Transcribe all the entries word for word, but omit the images.

>> Start

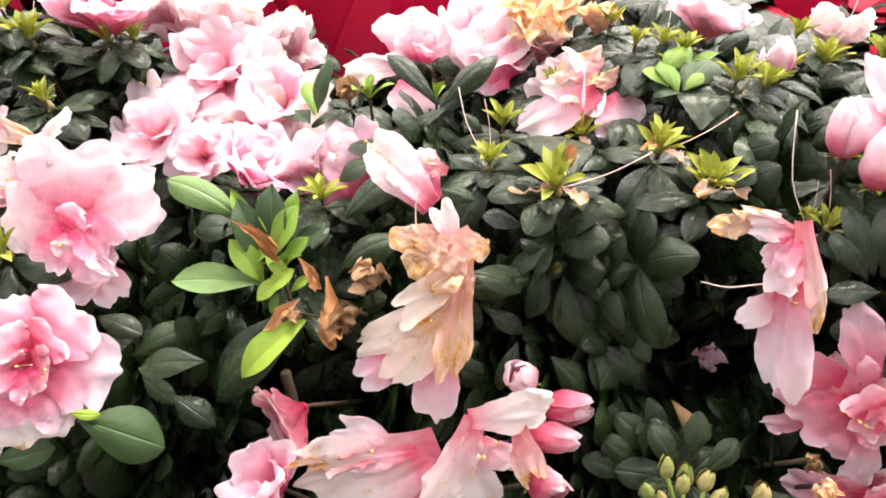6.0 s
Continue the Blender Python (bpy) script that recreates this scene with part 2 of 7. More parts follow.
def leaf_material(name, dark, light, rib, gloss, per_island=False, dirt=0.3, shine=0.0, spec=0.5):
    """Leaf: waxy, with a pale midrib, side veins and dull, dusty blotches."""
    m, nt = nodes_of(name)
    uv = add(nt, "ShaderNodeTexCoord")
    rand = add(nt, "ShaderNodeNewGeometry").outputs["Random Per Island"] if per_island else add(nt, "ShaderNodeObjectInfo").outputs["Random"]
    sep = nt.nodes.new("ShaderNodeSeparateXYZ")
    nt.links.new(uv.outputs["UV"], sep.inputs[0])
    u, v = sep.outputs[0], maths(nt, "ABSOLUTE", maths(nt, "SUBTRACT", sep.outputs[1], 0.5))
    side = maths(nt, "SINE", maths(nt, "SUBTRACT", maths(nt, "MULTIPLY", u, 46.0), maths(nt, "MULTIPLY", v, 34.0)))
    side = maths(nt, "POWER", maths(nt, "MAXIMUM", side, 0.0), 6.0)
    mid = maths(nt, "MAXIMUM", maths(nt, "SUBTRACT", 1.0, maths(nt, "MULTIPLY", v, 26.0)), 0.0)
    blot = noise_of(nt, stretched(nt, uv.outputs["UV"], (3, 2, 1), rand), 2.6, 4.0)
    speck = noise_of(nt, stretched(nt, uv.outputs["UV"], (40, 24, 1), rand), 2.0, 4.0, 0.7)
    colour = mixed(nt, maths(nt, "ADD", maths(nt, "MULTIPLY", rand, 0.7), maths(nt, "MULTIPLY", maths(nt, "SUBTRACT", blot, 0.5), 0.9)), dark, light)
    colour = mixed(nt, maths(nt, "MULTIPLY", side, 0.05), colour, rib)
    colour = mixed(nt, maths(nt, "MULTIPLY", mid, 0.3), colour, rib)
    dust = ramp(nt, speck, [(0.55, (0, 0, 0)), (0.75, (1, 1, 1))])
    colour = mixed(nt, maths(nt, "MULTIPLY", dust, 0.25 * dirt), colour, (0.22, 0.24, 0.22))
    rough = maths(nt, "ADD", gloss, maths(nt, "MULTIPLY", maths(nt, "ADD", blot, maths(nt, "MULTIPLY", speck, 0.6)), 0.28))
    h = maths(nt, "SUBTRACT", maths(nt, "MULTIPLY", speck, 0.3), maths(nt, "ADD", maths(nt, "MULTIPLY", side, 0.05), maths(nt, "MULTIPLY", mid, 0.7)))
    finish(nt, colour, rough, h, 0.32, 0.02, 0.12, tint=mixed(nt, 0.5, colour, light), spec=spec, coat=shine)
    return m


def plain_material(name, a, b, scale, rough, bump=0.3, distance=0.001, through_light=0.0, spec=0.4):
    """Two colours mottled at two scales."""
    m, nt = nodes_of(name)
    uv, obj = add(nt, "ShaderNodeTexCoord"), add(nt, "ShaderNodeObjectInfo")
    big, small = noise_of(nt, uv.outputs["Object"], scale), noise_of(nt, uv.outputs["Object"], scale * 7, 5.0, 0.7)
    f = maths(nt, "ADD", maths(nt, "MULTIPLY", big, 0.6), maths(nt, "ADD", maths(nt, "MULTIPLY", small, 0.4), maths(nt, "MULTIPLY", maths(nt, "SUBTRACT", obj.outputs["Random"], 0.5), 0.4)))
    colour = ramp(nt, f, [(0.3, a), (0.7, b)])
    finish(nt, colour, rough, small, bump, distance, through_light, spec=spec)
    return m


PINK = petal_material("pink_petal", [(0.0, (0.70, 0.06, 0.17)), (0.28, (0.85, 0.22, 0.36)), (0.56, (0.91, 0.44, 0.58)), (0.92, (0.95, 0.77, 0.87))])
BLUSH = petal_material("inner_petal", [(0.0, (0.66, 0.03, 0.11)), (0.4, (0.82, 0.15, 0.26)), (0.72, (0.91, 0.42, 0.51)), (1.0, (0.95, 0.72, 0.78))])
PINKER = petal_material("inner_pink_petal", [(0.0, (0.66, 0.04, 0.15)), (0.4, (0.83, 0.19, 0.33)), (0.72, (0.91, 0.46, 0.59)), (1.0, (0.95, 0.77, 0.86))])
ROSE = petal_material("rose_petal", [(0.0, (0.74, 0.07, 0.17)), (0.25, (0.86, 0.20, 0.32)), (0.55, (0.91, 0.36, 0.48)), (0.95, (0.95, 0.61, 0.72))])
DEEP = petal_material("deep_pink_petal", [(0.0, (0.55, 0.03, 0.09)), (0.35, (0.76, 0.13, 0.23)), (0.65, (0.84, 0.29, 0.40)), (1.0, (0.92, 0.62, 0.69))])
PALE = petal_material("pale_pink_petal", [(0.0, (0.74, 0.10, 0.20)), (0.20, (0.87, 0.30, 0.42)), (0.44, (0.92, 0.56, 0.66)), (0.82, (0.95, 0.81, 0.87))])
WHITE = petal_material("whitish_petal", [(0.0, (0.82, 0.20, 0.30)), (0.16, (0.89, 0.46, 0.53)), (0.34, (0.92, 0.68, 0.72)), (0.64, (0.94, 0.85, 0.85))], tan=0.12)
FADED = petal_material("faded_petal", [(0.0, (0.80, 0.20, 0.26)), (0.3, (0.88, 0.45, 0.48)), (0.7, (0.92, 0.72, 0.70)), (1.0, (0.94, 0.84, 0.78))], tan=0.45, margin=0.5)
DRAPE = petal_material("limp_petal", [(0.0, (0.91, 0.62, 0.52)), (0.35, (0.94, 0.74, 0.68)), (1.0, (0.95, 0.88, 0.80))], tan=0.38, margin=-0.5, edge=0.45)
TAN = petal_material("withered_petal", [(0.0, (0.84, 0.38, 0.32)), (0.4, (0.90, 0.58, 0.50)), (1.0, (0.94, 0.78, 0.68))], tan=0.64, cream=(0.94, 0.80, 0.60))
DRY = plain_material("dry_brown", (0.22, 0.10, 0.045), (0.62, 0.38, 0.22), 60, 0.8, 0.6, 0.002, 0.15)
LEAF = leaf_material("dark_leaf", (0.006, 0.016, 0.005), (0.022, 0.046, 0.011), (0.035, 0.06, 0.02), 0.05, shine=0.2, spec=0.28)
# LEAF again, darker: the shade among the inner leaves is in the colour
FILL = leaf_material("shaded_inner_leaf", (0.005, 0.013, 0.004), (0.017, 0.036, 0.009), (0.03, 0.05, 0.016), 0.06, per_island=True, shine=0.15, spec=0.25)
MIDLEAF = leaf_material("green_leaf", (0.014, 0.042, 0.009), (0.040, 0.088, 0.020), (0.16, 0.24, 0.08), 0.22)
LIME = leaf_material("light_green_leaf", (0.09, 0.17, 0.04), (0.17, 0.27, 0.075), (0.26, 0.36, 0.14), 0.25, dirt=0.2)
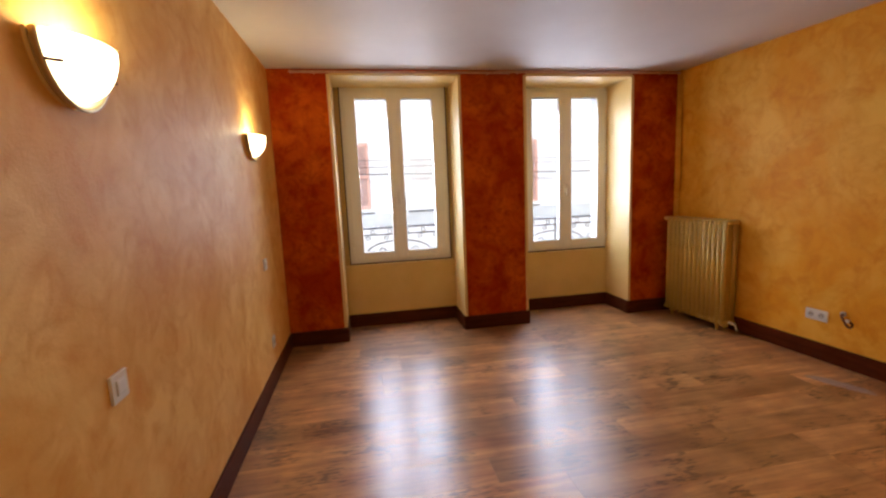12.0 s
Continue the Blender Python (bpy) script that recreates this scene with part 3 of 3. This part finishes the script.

>> End

**OUTPUT FOR THIS TASK:**
6.0 s
Continue the Blender Python (bpy) script that recreates this scene with part 2 of 7. More parts follow.
def leaf_material(name, dark, light, rib, gloss, per_island=False, dirt=0.3, shine=0.0, spec=0.5):
    """Leaf: waxy, with a pale midrib, side veins and dull, dusty blotches."""
    m, nt = nodes_of(name)
    uv = add(nt, "ShaderNodeTexCoord")
    rand = add(nt, "ShaderNodeNewGeometry").outputs["Random Per Island"] if per_island else add(nt, "ShaderNodeObjectInfo").outputs["Random"]
    sep = nt.nodes.new("ShaderNodeSeparateXYZ")
    nt.links.new(uv.outputs["UV"], sep.inputs[0])
    u, v = sep.outputs[0], maths(nt, "ABSOLUTE", maths(nt, "SUBTRACT", sep.outputs[1], 0.5))
    side = maths(nt, "SINE", maths(nt, "SUBTRACT", maths(nt, "MULTIPLY", u, 46.0), maths(nt, "MULTIPLY", v, 34.0)))
    side = maths(nt, "POWER", maths(nt, "MAXIMUM", side, 0.0), 6.0)
    mid = maths(nt, "MAXIMUM", maths(nt, "SUBTRACT", 1.0, maths(nt, "MULTIPLY", v, 26.0)), 0.0)
    blot = noise_of(nt, stretched(nt, uv.outputs["UV"], (3, 2, 1), rand), 2.6, 4.0)
    speck = noise_of(nt, stretched(nt, uv.outputs["UV"], (40, 24, 1), rand), 2.0, 4.0, 0.7)
    colour = mixed(nt, maths(nt, "ADD", maths(nt, "MULTIPLY", rand, 0.7), maths(nt, "MULTIPLY", maths(nt, "SUBTRACT", blot, 0.5), 0.9)), dark, light)
    colour = mixed(nt, maths(nt, "MULTIPLY", side, 0.05), colour, rib)
    colour = mixed(nt, maths(nt, "MULTIPLY", mid, 0.3), colour, rib)
    dust = ramp(nt, speck, [(0.55, (0, 0, 0)), (0.75, (1, 1, 1))])
    colour = mixed(nt, maths(nt, "MULTIPLY", dust, 0.25 * dirt), colour, (0.22, 0.24, 0.22))
    rough = maths(nt, "ADD", gloss, maths(nt, "MULTIPLY", maths(nt, "ADD", blot, maths(nt, "MULTIPLY", speck, 0.6)), 0.28))
    h = maths(nt, "SUBTRACT", maths(nt, "MULTIPLY", speck, 0.3), maths(nt, "ADD", maths(nt, "MULTIPLY", side, 0.05), maths(nt, "MULTIPLY", mid, 0.7)))
    finish(nt, colour, rough, h, 0.32, 0.02, 0.12, tint=mixed(nt, 0.5, colour, light), spec=spec, coat=shine)
    return m


def plain_material(name, a, b, scale, rough, bump=0.3, distance=0.001, through_light=0.0, spec=0.4):
    """Two colours mottled at two scales."""
    m, nt = nodes_of(name)
    uv, obj = add(nt, "ShaderNodeTexCoord"), add(nt, "ShaderNodeObjectInfo")
    big, small = noise_of(nt, uv.outputs["Object"], scale), noise_of(nt, uv.outputs["Object"], scale * 7, 5.0, 0.7)
    f = maths(nt, "ADD", maths(nt, "MULTIPLY", big, 0.6), maths(nt, "ADD", maths(nt, "MULTIPLY", small, 0.4), maths(nt, "MULTIPLY", maths(nt, "SUBTRACT", obj.outputs["Random"], 0.5), 0.4)))
    colour = ramp(nt, f, [(0.3, a), (0.7, b)])
    finish(nt, colour, rough, small, bump, distance, through_light, spec=spec)
    return m


PINK = petal_material("pink_petal", [(0.0, (0.70, 0.06, 0.17)), (0.28, (0.85, 0.22, 0.36)), (0.56, (0.91, 0.44, 0.58)), (0.92, (0.95, 0.77, 0.87))])
BLUSH = petal_material("inner_petal", [(0.0, (0.66, 0.03, 0.11)), (0.4, (0.82, 0.15, 0.26)), (0.72, (0.91, 0.42, 0.51)), (1.0, (0.95, 0.72, 0.78))])
PINKER = petal_material("inner_pink_petal", [(0.0, (0.66, 0.04, 0.15)), (0.4, (0.83, 0.19, 0.33)), (0.72, (0.91, 0.46, 0.59)), (1.0, (0.95, 0.77, 0.86))])
ROSE = petal_material("rose_petal", [(0.0, (0.74, 0.07, 0.17)), (0.25, (0.86, 0.20, 0.32)), (0.55, (0.91, 0.36, 0.48)), (0.95, (0.95, 0.61, 0.72))])
DEEP = petal_material("deep_pink_petal", [(0.0, (0.55, 0.03, 0.09)), (0.35, (0.76, 0.13, 0.23)), (0.65, (0.84, 0.29, 0.40)), (1.0, (0.92, 0.62, 0.69))])
PALE = petal_material("pale_pink_petal", [(0.0, (0.74, 0.10, 0.20)), (0.20, (0.87, 0.30, 0.42)), (0.44, (0.92, 0.56, 0.66)), (0.82, (0.95, 0.81, 0.87))])
WHITE = petal_material("whitish_petal", [(0.0, (0.82, 0.20, 0.30)), (0.16, (0.89, 0.46, 0.53)), (0.34, (0.92, 0.68, 0.72)), (0.64, (0.94, 0.85, 0.85))], tan=0.12)
FADED = petal_material("faded_petal", [(0.0, (0.80, 0.20, 0.26)), (0.3, (0.88, 0.45, 0.48)), (0.7, (0.92, 0.72, 0.70)), (1.0, (0.94, 0.84, 0.78))], tan=0.45, margin=0.5)
DRAPE = petal_material("limp_petal", [(0.0, (0.91, 0.62, 0.52)), (0.35, (0.94, 0.74, 0.68)), (1.0, (0.95, 0.88, 0.80))], tan=0.38, margin=-0.5, edge=0.45)
TAN = petal_material("withered_petal", [(0.0, (0.84, 0.38, 0.32)), (0.4, (0.90, 0.58, 0.50)), (1.0, (0.94, 0.78, 0.68))], tan=0.64, cream=(0.94, 0.80, 0.60))
DRY = plain_material("dry_brown", (0.22, 0.10, 0.045), (0.62, 0.38, 0.22), 60, 0.8, 0.6, 0.002, 0.15)
LEAF = leaf_material("dark_leaf", (0.006, 0.016, 0.005), (0.022, 0.046, 0.011), (0.035, 0.06, 0.02), 0.05, shine=0.2, spec=0.28)
# LEAF again, darker: the shade among the inner leaves is in the colour
FILL = leaf_material("shaded_inner_leaf", (0.005, 0.013, 0.004), (0.017, 0.036, 0.009), (0.03, 0.05, 0.016), 0.06, per_island=True, shine=0.15, spec=0.25)
MIDLEAF = leaf_material("green_leaf", (0.014, 0.042, 0.009), (0.040, 0.088, 0.020), (0.16, 0.24, 0.08), 0.22)
LIME = leaf_material("light_green_leaf", (0.09, 0.17, 0.04), (0.17, 0.27, 0.075), (0.26, 0.36, 0.14), 0.25, dirt=0.2)
12.0 s
Continue the Blender Python (bpy) script that recreates this scene with part 3 of 3. This part finishes the script.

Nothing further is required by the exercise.